[Raw data start]

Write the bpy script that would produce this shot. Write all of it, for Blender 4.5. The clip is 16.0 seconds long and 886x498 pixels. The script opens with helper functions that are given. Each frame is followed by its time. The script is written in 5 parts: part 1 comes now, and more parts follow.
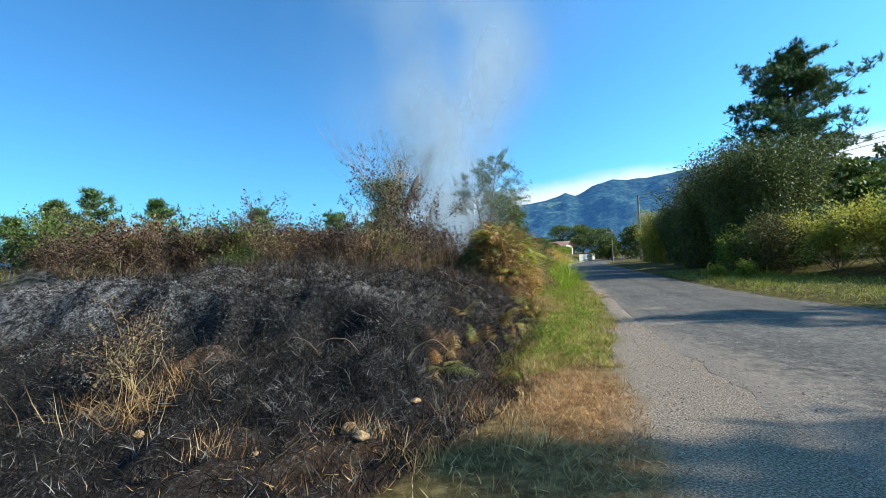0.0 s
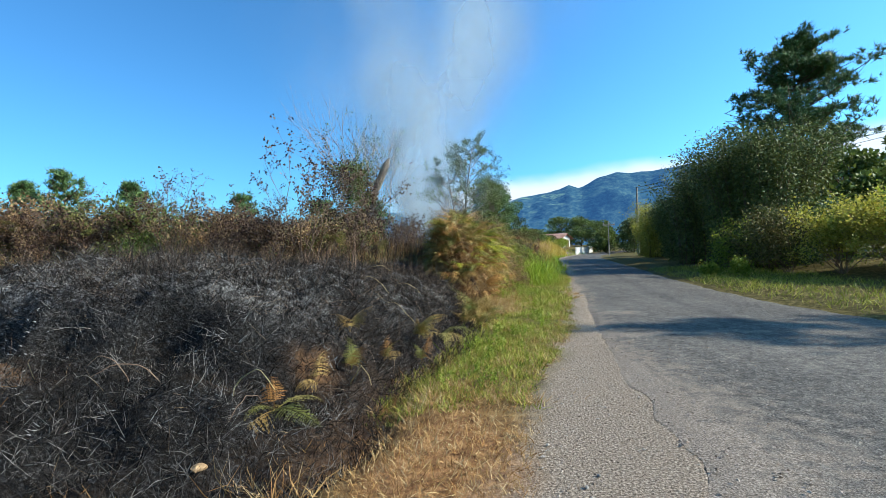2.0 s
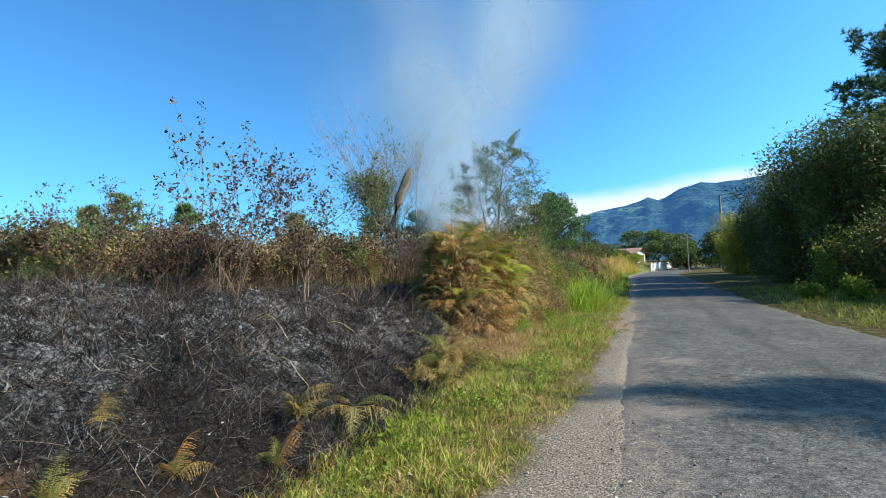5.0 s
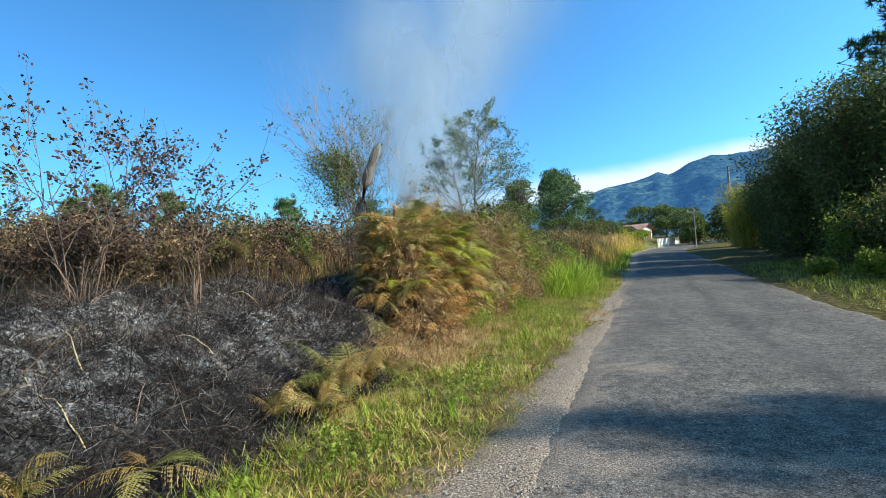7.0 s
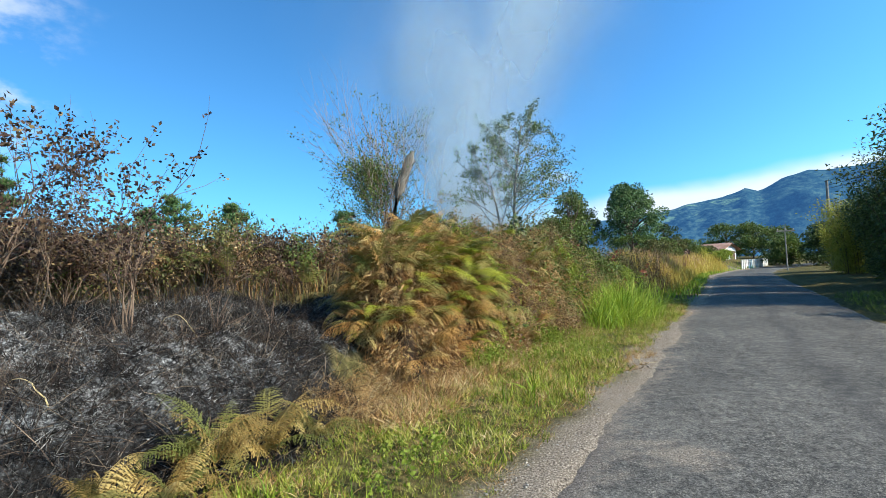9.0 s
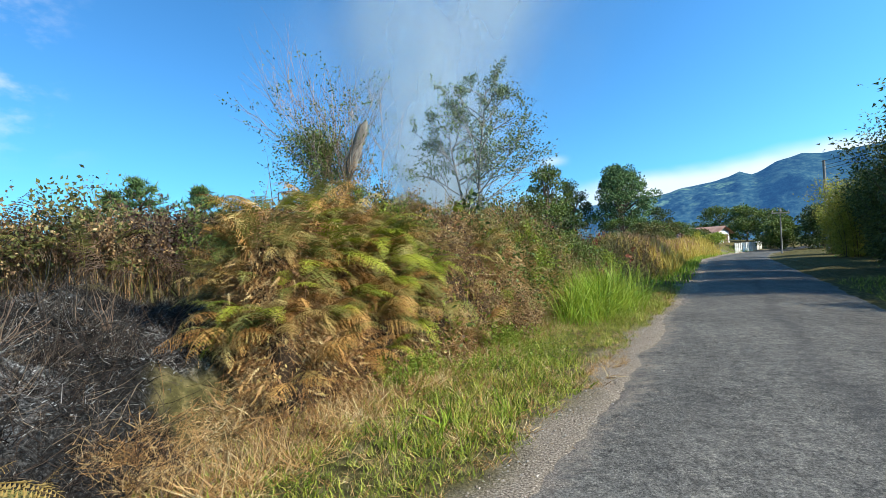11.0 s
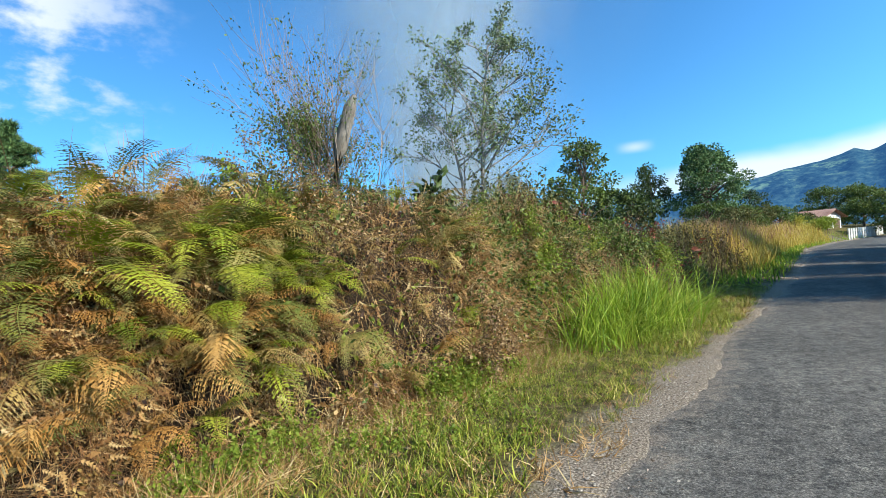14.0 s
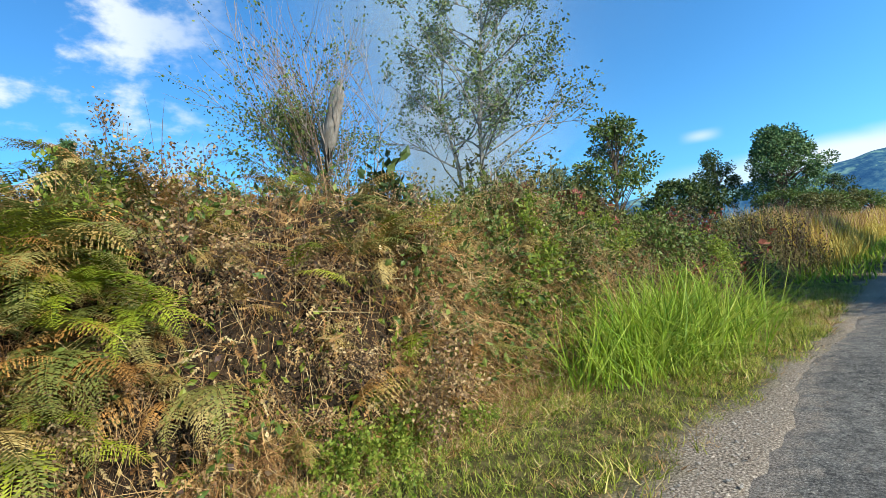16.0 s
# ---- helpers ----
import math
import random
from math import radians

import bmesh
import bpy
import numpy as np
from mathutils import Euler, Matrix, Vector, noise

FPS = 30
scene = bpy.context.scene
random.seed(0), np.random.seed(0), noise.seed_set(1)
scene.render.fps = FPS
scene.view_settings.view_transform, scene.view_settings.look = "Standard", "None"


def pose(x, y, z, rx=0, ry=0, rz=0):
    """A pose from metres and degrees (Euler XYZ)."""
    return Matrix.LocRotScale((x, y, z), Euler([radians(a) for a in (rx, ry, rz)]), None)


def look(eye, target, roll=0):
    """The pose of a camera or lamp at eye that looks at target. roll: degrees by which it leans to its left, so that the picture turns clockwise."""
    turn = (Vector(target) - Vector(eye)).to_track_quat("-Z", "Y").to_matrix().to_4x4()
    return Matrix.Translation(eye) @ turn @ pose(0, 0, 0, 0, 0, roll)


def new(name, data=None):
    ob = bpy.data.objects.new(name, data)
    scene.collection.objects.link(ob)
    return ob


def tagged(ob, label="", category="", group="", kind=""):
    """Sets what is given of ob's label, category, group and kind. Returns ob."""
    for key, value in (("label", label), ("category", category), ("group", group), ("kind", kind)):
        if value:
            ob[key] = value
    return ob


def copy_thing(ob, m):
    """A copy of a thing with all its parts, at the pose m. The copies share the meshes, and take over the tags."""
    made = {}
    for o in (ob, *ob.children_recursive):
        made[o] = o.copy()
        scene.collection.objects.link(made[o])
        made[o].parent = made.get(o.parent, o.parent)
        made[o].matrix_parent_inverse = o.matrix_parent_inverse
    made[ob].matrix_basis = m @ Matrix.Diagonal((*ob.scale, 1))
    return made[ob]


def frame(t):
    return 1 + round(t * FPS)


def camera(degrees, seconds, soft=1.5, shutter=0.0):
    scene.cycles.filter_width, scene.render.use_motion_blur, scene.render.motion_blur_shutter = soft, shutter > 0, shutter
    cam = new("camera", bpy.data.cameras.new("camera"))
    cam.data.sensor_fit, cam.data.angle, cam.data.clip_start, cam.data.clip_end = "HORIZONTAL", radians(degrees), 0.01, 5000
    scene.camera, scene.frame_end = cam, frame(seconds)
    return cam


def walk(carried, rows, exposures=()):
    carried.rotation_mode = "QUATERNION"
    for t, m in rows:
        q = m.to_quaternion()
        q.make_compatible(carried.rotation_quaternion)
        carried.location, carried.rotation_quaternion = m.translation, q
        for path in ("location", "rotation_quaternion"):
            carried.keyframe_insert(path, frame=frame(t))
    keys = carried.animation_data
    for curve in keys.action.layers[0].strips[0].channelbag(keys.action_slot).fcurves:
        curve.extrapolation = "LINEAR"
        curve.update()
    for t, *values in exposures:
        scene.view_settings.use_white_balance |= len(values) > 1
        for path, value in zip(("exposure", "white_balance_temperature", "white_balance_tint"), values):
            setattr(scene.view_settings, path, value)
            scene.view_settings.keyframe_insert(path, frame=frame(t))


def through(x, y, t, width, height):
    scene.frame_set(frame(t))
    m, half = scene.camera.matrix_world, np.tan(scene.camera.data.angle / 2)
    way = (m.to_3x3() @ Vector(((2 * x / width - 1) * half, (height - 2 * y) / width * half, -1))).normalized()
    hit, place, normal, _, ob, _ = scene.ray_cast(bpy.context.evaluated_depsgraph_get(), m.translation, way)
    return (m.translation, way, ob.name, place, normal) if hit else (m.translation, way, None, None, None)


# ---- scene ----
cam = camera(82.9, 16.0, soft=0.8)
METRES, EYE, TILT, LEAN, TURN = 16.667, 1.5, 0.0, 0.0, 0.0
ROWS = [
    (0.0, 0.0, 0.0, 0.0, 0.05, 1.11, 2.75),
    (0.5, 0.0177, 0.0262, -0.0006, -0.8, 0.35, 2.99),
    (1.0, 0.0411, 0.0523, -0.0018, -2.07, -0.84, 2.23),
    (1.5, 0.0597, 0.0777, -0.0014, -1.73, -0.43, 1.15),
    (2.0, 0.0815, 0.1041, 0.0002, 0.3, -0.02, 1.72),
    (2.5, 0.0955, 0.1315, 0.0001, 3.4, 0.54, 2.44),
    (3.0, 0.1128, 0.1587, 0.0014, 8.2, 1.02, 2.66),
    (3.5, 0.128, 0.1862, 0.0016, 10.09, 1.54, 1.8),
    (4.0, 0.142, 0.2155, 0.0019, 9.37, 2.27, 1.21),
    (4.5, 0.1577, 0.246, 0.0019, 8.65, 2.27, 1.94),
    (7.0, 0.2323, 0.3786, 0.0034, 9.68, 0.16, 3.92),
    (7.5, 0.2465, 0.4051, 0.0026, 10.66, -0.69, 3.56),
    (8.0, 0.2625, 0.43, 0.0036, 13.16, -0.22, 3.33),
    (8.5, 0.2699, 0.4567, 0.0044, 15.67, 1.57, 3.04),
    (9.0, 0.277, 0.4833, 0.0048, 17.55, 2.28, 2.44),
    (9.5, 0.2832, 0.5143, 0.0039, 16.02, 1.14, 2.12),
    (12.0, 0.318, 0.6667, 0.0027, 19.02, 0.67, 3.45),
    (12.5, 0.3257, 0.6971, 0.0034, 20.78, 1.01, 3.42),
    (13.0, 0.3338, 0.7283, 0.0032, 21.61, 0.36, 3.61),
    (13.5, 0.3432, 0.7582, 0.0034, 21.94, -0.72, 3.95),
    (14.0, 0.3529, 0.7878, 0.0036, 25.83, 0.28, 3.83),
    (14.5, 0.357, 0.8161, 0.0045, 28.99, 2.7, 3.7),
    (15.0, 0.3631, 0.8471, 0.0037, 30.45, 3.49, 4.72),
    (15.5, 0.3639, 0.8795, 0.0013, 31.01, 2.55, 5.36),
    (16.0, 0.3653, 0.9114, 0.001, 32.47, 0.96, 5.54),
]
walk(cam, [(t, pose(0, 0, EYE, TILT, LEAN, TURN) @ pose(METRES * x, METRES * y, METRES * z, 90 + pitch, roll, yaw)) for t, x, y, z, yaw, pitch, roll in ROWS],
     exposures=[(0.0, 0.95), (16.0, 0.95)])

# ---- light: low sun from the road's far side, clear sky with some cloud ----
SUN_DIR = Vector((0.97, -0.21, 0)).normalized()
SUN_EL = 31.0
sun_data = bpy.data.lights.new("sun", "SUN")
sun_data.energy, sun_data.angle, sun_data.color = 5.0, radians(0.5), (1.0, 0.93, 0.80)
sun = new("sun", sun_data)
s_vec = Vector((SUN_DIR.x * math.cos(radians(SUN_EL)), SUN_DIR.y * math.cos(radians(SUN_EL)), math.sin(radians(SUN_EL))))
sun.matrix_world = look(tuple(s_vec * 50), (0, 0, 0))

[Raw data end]

Set exercise:
The listing above must be printed again exactly, minus its pictures.

Complete response:
Write the bpy script that would produce this shot. Write all of it, for Blender 4.5. The clip is 16.0 seconds long and 886x498 pixels. The script opens with helper functions that are given. Each frame is followed by its time. The script is written in 5 parts: part 1 comes now, and more parts follow.
0.0 s
2.0 s
5.0 s
7.0 s
9.0 s
11.0 s
14.0 s
16.0 s
# ---- helpers ----
import math
import random
from math import radians

import bmesh
import bpy
import numpy as np
from mathutils import Euler, Matrix, Vector, noise

FPS = 30
scene = bpy.context.scene
random.seed(0), np.random.seed(0), noise.seed_set(1)
scene.render.fps = FPS
scene.view_settings.view_transform, scene.view_settings.look = "Standard", "None"


def pose(x, y, z, rx=0, ry=0, rz=0):
    """A pose from metres and degrees (Euler XYZ)."""
    return Matrix.LocRotScale((x, y, z), Euler([radians(a) for a in (rx, ry, rz)]), None)


def look(eye, target, roll=0):
    """The pose of a camera or lamp at eye that looks at target. roll: degrees by which it leans to its left, so that the picture turns clockwise."""
    turn = (Vector(target) - Vector(eye)).to_track_quat("-Z", "Y").to_matrix().to_4x4()
    return Matrix.Translation(eye) @ turn @ pose(0, 0, 0, 0, 0, roll)


def new(name, data=None):
    ob = bpy.data.objects.new(name, data)
    scene.collection.objects.link(ob)
    return ob


def tagged(ob, label="", category="", group="", kind=""):
    """Sets what is given of ob's label, category, group and kind. Returns ob."""
    for key, value in (("label", label), ("category", category), ("group", group), ("kind", kind)):
        if value:
            ob[key] = value
    return ob


def copy_thing(ob, m):
    """A copy of a thing with all its parts, at the pose m. The copies share the meshes, and take over the tags."""
    made = {}
    for o in (ob, *ob.children_recursive):
        made[o] = o.copy()
        scene.collection.objects.link(made[o])
        made[o].parent = made.get(o.parent, o.parent)
        made[o].matrix_parent_inverse = o.matrix_parent_inverse
    made[ob].matrix_basis = m @ Matrix.Diagonal((*ob.scale, 1))
    return made[ob]


def frame(t):
    return 1 + round(t * FPS)


def camera(degrees, seconds, soft=1.5, shutter=0.0):
    scene.cycles.filter_width, scene.render.use_motion_blur, scene.render.motion_blur_shutter = soft, shutter > 0, shutter
    cam = new("camera", bpy.data.cameras.new("camera"))
    cam.data.sensor_fit, cam.data.angle, cam.data.clip_start, cam.data.clip_end = "HORIZONTAL", radians(degrees), 0.01, 5000
    scene.camera, scene.frame_end = cam, frame(seconds)
    return cam


def walk(carried, rows, exposures=()):
    carried.rotation_mode = "QUATERNION"
    for t, m in rows:
        q = m.to_quaternion()
        q.make_compatible(carried.rotation_quaternion)
        carried.location, carried.rotation_quaternion = m.translation, q
        for path in ("location", "rotation_quaternion"):
            carried.keyframe_insert(path, frame=frame(t))
    keys = carried.animation_data
    for curve in keys.action.layers[0].strips[0].channelbag(keys.action_slot).fcurves:
        curve.extrapolation = "LINEAR"
        curve.update()
    for t, *values in exposures:
        scene.view_settings.use_white_balance |= len(values) > 1
        for path, value in zip(("exposure", "white_balance_temperature", "white_balance_tint"), values):
            setattr(scene.view_settings, path, value)
            scene.view_settings.keyframe_insert(path, frame=frame(t))


def through(x, y, t, width, height):
    scene.frame_set(frame(t))
    m, half = scene.camera.matrix_world, np.tan(scene.camera.data.angle / 2)
    way = (m.to_3x3() @ Vector(((2 * x / width - 1) * half, (height - 2 * y) / width * half, -1))).normalized()
    hit, place, normal, _, ob, _ = scene.ray_cast(bpy.context.evaluated_depsgraph_get(), m.translation, way)
    return (m.translation, way, ob.name, place, normal) if hit else (m.translation, way, None, None, None)


# ---- scene ----
cam = camera(82.9, 16.0, soft=0.8)
METRES, EYE, TILT, LEAN, TURN = 16.667, 1.5, 0.0, 0.0, 0.0
ROWS = [
    (0.0, 0.0, 0.0, 0.0, 0.05, 1.11, 2.75),
    (0.5, 0.0177, 0.0262, -0.0006, -0.8, 0.35, 2.99),
    (1.0, 0.0411, 0.0523, -0.0018, -2.07, -0.84, 2.23),
    (1.5, 0.0597, 0.0777, -0.0014, -1.73, -0.43, 1.15),
    (2.0, 0.0815, 0.1041, 0.0002, 0.3, -0.02, 1.72),
    (2.5, 0.0955, 0.1315, 0.0001, 3.4, 0.54, 2.44),
    (3.0, 0.1128, 0.1587, 0.0014, 8.2, 1.02, 2.66),
    (3.5, 0.128, 0.1862, 0.0016, 10.09, 1.54, 1.8),
    (4.0, 0.142, 0.2155, 0.0019, 9.37, 2.27, 1.21),
    (4.5, 0.1577, 0.246, 0.0019, 8.65, 2.27, 1.94),
    (7.0, 0.2323, 0.3786, 0.0034, 9.68, 0.16, 3.92),
    (7.5, 0.2465, 0.4051, 0.0026, 10.66, -0.69, 3.56),
    (8.0, 0.2625, 0.43, 0.0036, 13.16, -0.22, 3.33),
    (8.5, 0.2699, 0.4567, 0.0044, 15.67, 1.57, 3.04),
    (9.0, 0.277, 0.4833, 0.0048, 17.55, 2.28, 2.44),
    (9.5, 0.2832, 0.5143, 0.0039, 16.02, 1.14, 2.12),
    (12.0, 0.318, 0.6667, 0.0027, 19.02, 0.67, 3.45),
    (12.5, 0.3257, 0.6971, 0.0034, 20.78, 1.01, 3.42),
    (13.0, 0.3338, 0.7283, 0.0032, 21.61, 0.36, 3.61),
    (13.5, 0.3432, 0.7582, 0.0034, 21.94, -0.72, 3.95),
    (14.0, 0.3529, 0.7878, 0.0036, 25.83, 0.28, 3.83),
    (14.5, 0.357, 0.8161, 0.0045, 28.99, 2.7, 3.7),
    (15.0, 0.3631, 0.8471, 0.0037, 30.45, 3.49, 4.72),
    (15.5, 0.3639, 0.8795, 0.0013, 31.01, 2.55, 5.36),
    (16.0, 0.3653, 0.9114, 0.001, 32.47, 0.96, 5.54),
]
walk(cam, [(t, pose(0, 0, EYE, TILT, LEAN, TURN) @ pose(METRES * x, METRES * y, METRES * z, 90 + pitch, roll, yaw)) for t, x, y, z, yaw, pitch, roll in ROWS],
     exposures=[(0.0, 0.95), (16.0, 0.95)])

# ---- light: low sun from the road's far side, clear sky with some cloud ----
SUN_DIR = Vector((0.97, -0.21, 0)).normalized()
SUN_EL = 31.0
sun_data = bpy.data.lights.new("sun", "SUN")
sun_data.energy, sun_data.angle, sun_data.color = 5.0, radians(0.5), (1.0, 0.93, 0.80)
sun = new("sun", sun_data)
s_vec = Vector((SUN_DIR.x * math.cos(radians(SUN_EL)), SUN_DIR.y * math.cos(radians(SUN_EL)), math.sin(radians(SUN_EL))))
sun.matrix_world = look(tuple(s_vec * 50), (0, 0, 0))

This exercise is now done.